In the Garden August 2015

By Peg Keenleyside

By the time we see that climate change is really bad, your ability to fix it is extremely limited… The carbon gets up there, but the heating effect is delayed. And then the effect of that heat on the species and ecosystem is delayed. That means that even when you turn virtuous, things are actually going to get worse for quite a while.

Bill Gates

Sweltering away in the heat of this wicked summer of drought in the garden, I’ve been musing about how we make the connection between climate change as a global phenomenon happening “somewhere out there,” and the small daily realities of life: the early bolting veggies, the vital ritual of watering, stressed out trees and shrubs. I wonder if it’s in this day-to-day experience outside in our gardens that we are more likely to make the visceral connection to the reality of climate change? And is it, perhaps, this personal connection that spurs us to some kind of change, some kind of “virtuous” new behavior, as Bill describes it?

A good visual map and descriptions of the extent of the severe to extreme drought in the U.S. are available on the National Integrated Drought Information System (NIDIS) website at The site is instructive about the new reality of water shortages for agriculture, and in the lakes and reservoirs we rely on for drinking and running water.

If you’re looking for a stick-it-on-the-fridge daily reminder for everyone in your house to use less water, print out the NIDIS drought map with this fact: Only .003 percent of water on Earth is freshwater available for human consumption.

Out in the garden we can use a variety of water conservation strategies this month which have now been imposed on residential property owners in Vancouver.

The first is to switch from sprinklers to soaker hoses and focus your watering ritual around the base of shrubs, plants and veggie beds in the early morning when evaporation rates are low. Deep-watering roots with a slow-drip soaker hose for at least an hour just once a week is what’s wanted.

For trees, especially young trees less than 15 feet tall, invest in some green tree watering bags that you place around the base of the trunks and fill with water. It looks like you’ll be using them for a few years to come. Like a soaker hose, the bags release water slowly, which means better uptake by the root capillaries. Municipal sites suggest refilling bags two times a week.

For watering hanging baskets, try taking them down once a week for a soak in a tub of water with some 20-20-20 soluble fertilizer. Dare I suggest you consider doing this in conjunction with your washing machine’s rinse water cycle?

If you have a lawn, just think virtuous thoughts and forget about it. Bill will write you a thank you note.

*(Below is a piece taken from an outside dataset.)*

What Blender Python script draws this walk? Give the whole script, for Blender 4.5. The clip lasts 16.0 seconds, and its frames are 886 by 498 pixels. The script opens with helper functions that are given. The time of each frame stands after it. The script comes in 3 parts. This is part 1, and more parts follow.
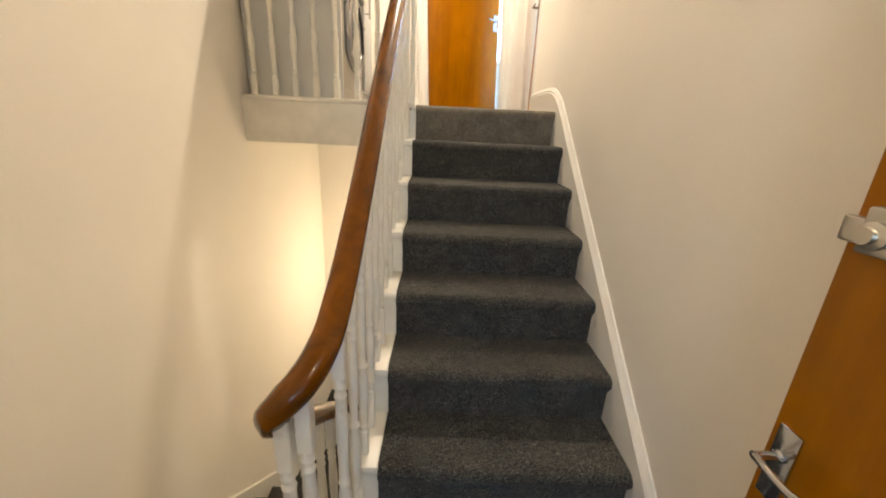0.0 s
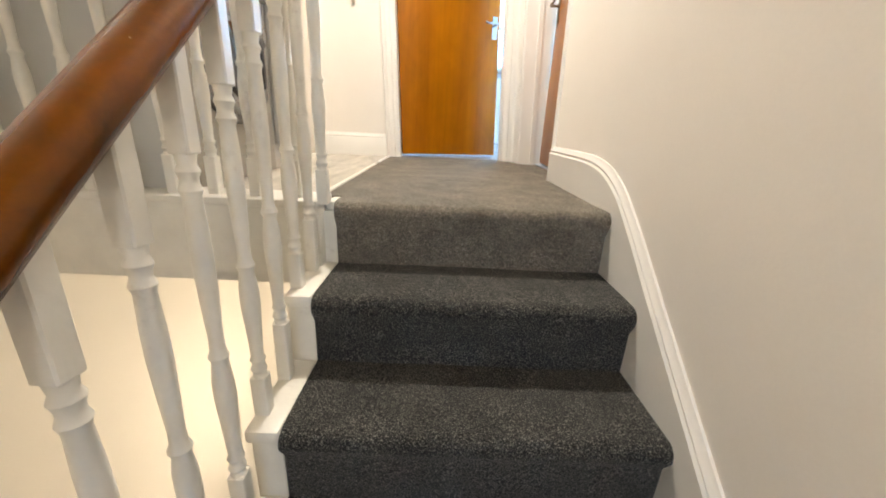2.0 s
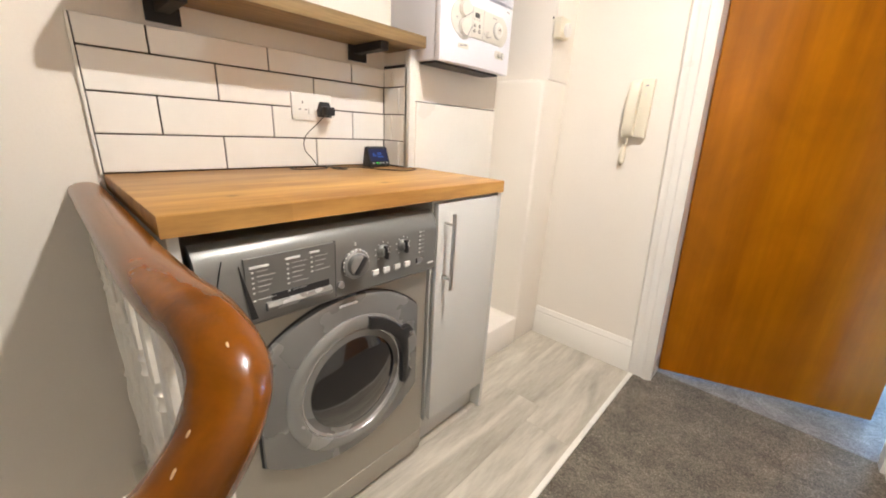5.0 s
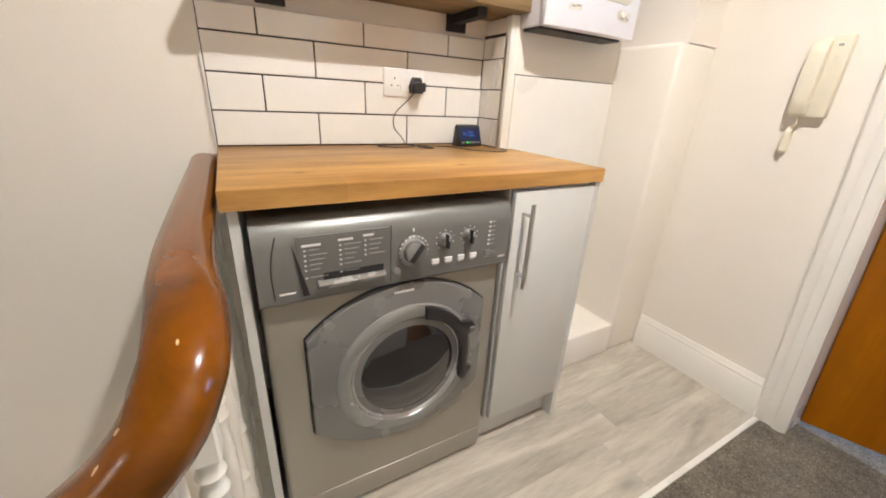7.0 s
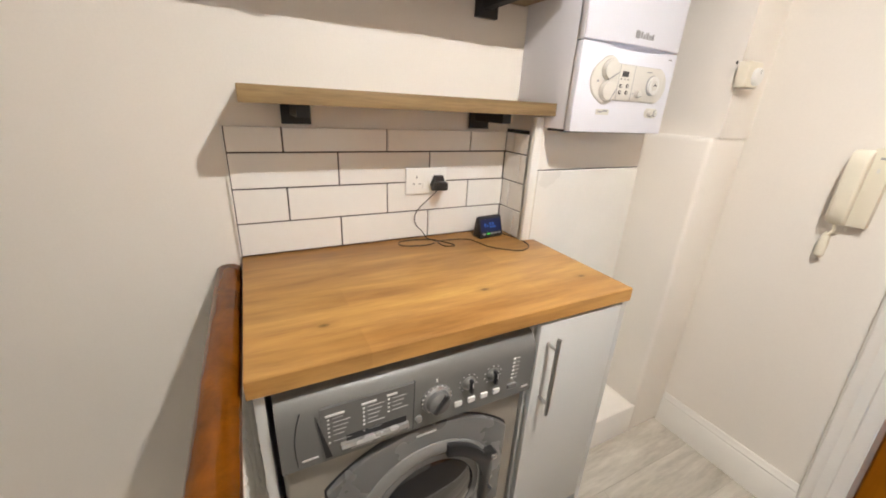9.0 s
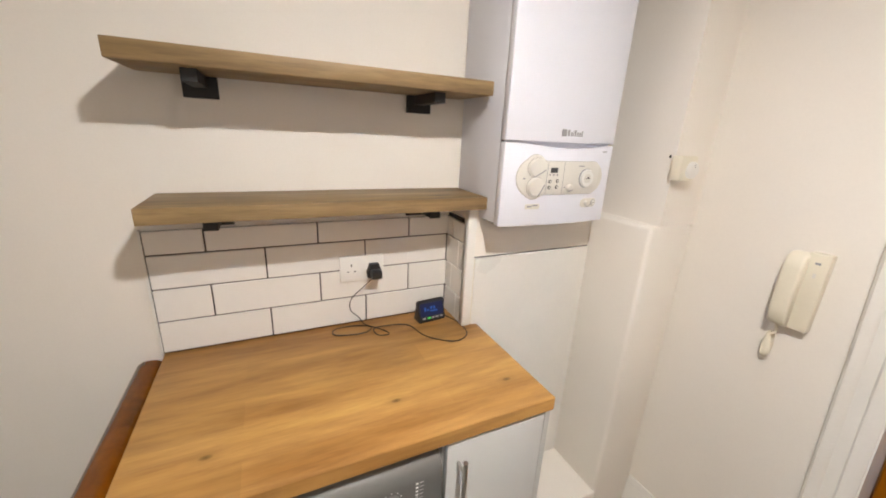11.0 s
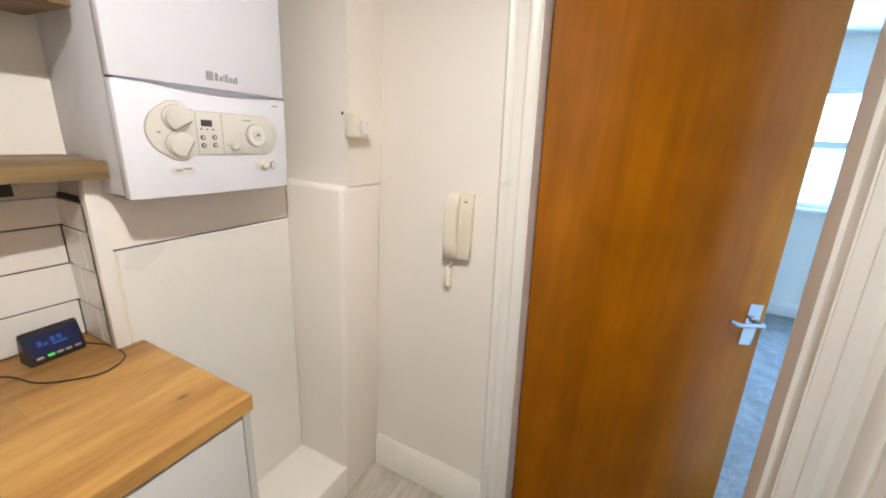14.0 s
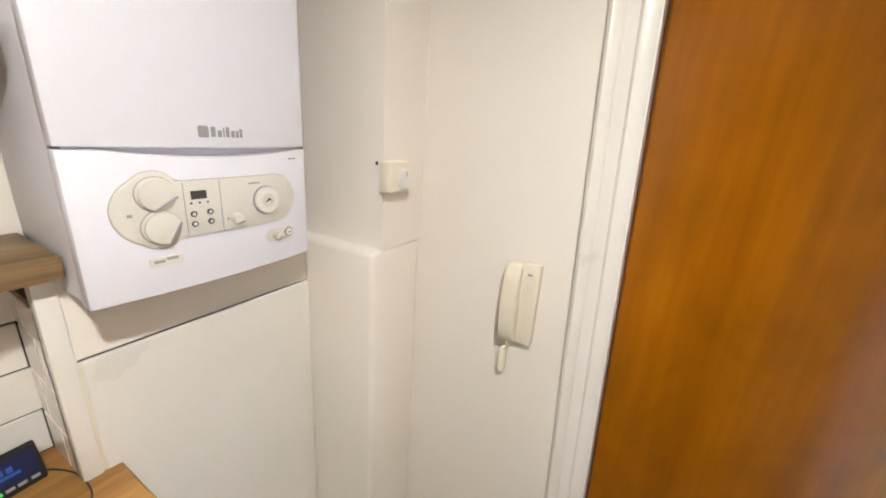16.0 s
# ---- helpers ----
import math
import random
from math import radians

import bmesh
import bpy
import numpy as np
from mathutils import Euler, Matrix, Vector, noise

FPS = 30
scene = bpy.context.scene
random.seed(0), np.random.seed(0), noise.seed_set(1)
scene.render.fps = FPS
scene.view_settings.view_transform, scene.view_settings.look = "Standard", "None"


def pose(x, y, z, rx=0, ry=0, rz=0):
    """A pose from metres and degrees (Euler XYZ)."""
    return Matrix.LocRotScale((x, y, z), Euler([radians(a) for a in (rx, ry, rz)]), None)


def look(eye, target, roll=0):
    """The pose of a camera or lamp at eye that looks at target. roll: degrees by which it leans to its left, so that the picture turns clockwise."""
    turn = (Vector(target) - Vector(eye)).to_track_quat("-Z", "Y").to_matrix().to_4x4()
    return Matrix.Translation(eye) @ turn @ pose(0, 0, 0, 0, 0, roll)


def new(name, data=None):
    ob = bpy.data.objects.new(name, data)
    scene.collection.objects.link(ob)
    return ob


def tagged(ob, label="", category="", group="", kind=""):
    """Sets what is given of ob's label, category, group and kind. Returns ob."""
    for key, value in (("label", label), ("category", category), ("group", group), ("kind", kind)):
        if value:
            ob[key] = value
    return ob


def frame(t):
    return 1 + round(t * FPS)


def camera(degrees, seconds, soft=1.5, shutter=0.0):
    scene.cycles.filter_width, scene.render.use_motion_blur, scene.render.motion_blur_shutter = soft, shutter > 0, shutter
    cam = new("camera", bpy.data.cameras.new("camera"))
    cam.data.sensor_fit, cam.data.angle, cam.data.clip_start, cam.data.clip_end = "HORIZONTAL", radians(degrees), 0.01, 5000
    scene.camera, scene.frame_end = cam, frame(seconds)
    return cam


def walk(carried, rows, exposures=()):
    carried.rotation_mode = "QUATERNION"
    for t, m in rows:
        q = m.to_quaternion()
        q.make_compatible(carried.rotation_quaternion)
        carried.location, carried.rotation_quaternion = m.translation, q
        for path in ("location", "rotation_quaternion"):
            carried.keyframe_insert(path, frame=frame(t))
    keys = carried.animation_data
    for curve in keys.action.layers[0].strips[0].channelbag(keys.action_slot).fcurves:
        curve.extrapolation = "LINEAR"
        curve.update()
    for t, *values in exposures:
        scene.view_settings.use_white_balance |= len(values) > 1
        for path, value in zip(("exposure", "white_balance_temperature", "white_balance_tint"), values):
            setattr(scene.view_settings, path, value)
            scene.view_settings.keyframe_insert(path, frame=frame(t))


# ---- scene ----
cam = camera(99.9, 16.0, 1.9)
PATH = [
    (0, (0.196, 0.229, 1.401), (0.228, 2.13, 0.781), 2.8),
    (0.5, (0.23, 0.546, 1.413), (0.261, 2.443, 0.782), 2.7),
    (1, (0.252, 0.864, 1.473), (0.286, 2.759, 0.834), 2.8),
    (1.5, (0.328, 1.234, 1.596), (0.36, 3.129, 0.959), 2.6),
    (2, (0.351, 1.499, 1.754), (0.376, 3.397, 1.122), 2.7),
    (2.5, (0.399, 1.684, 1.938), (0.401, 3.584, 1.313), 2.7),
    (3, (0.387, 1.904, 2.117), (0.347, 3.808, 1.504), 3.6),
    (3.5, (0.343, 2.064, 2.304), (0.173, 3.961, 1.696), 3.8),
    (4, (0.379, 2.268, 2.439), (0.025, 4.143, 1.838), 3.7),
    (4.5, (0.337, 2.415, 2.522), (-0.45, 4.152, 1.917), 3.3),
    (5, (0.312, 2.524, 2.574), (-0.975, 3.93, 1.967), 3.0),
    (5.2, (0.301, 2.555, 2.542), (-1.09, 3.866, 1.952), 3.3),
    (7.3, (0.31, 2.688, 2.603), (-1.311, 3.591, 1.858), 2.9),
    (7.5, (0.309, 2.701, 2.679), (-1.318, 3.597, 1.938), 2.9),
    (8, (0.218, 2.677, 2.817), (-1.407, 3.576, 2.076), 2.9),
    (8.2, (0.186, 2.679, 2.85), (-1.44, 3.57, 2.1), 3.0),
    (10.3, (0.181, 2.784, 2.873), (-1.541, 3.591, 2.254), 2.5),
    (10.5, (0.187, 2.867, 2.925), (-1.538, 3.669, 2.306), 2.6),
    (11, (0.209, 2.942, 3.073), (-1.51, 3.771, 2.475), 2.8),
    (11.5, (0.186, 2.917, 3.085), (-1.495, 3.853, 2.538), 2.9),
    (12, (0.182, 2.917, 3.145), (-1.466, 3.942, 2.66), 2.9),
    (12.5, (0.184, 2.933, 3.128), (-1.444, 4.016, 2.706), 2.9),
    (13, (0.263, 3.065, 2.987), (-1.235, 4.321, 2.563), 3.1),
    (13.5, (0.26, 3.143, 2.971), (-0.792, 4.772, 2.48), 3.4),
    (14, (0.255, 3.144, 2.981), (-0.58, 4.869, 2.408), 3.6),
    (14.5, (0.244, 3.149, 2.981), (-0.563, 4.884, 2.399), 3.6),
    (15, (0.187, 3.259, 2.967), (-0.633, 4.988, 2.387), 3.4),
    (15.5, (0.07, 3.345, 3.106), (-0.792, 5.051, 2.518), 3.8),
    (16, (0.026, 3.375, 3.113), (-0.91, 5.039, 2.519), 3.9),
]
walk(cam, [(t, look(eye, target, roll)) for t, eye, target, roll in PATH], [
    (0.0, 0.92, 8300, 12), (1.0, 0.96, 7450, 11), (2.5, 0.74, 6950, 11), (3.5, 0.38, 6900, 13), (5.0, 0.36, 6700, 13), (7.5, 0.24, 6550, 12), (10.5, -0.11, 6450, 13), (13.0, -0.15, 6450, 12), (16.0, -0.15, 6450, 11)])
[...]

The second is to liberally top dress with mulch – at least 2 inches deep – around the garden. It will help the soil retain moisture and keep it cooler. Mulch also adds organic matter to your soil – a key building block to soil health.

What to use as mulch? Wood chips and barks are a good-looking choice and are available commercially in bags or delivered by the yard. Mix in some granular slow-release fertilizer with bark mulches, as they tend to deplete the nitrogen in your soil. For the DIY gardener on a budget, a mix of wood chips and homegrown compost will do the trick. Un-composted lawn clippings are not recommended, as they tend to mat up and actually prevent water from getting through into the ground.

A third strategy is downsizing your lawn area in favor of garden beds that incorporate more rock-covered areas (called dry beds) and drought-friendly plants like perennial grasses and sedums (also known as succulents).

A standout grass choice to plant like you would a hedge or as a dramatic feature in a border is the 5 to 6-foot high columnar feather reed grass “Karl Foerster” (Calamagrotis x acutiflora). This perennial grass looks truly fabulous planted in groups of three or more.

Grasses also look stunning in large pots. Go for a really big show with a grass like Micanthus x sinuses “Huron Sunrise” with its spiky late summer bronze-burgundy “blooms” atop tall, reedy stems. I like also some of the new taller growing burgundy colored sedums. Look for stonecrop “Purple Emperor” or “Jade Tuffet” at about 18 inches high.

The necessary beauty of late summer blooming shrubs and vines are a gardener’s balm to the drought-related problem of plants that have bloomed well ahead of their normal time.

The PeeGee hydrangea, paniculata “Gradiflora,” with its gorgeous large white pyramid-shaped blooms that morph to a dusky pinky orange sunset color in the early fall is a cool visual delight in the heat of August. This hydrangea forms a big bush and can be pruned into a tree shape over time.

Find yourself a late summer and early fall blooming clematis to grow up a fence or wall in Sweet Autumn Clematis paniculata. This cultivar (of which there are many in the clematis family) has masses of tiny white, fragrant flowers that are a tonic for the eye.

With new water-use strategies and adaptive planting choices, the virtuous response to climate change may just be to get out there and garden. And isn’t that exactly what we love to do?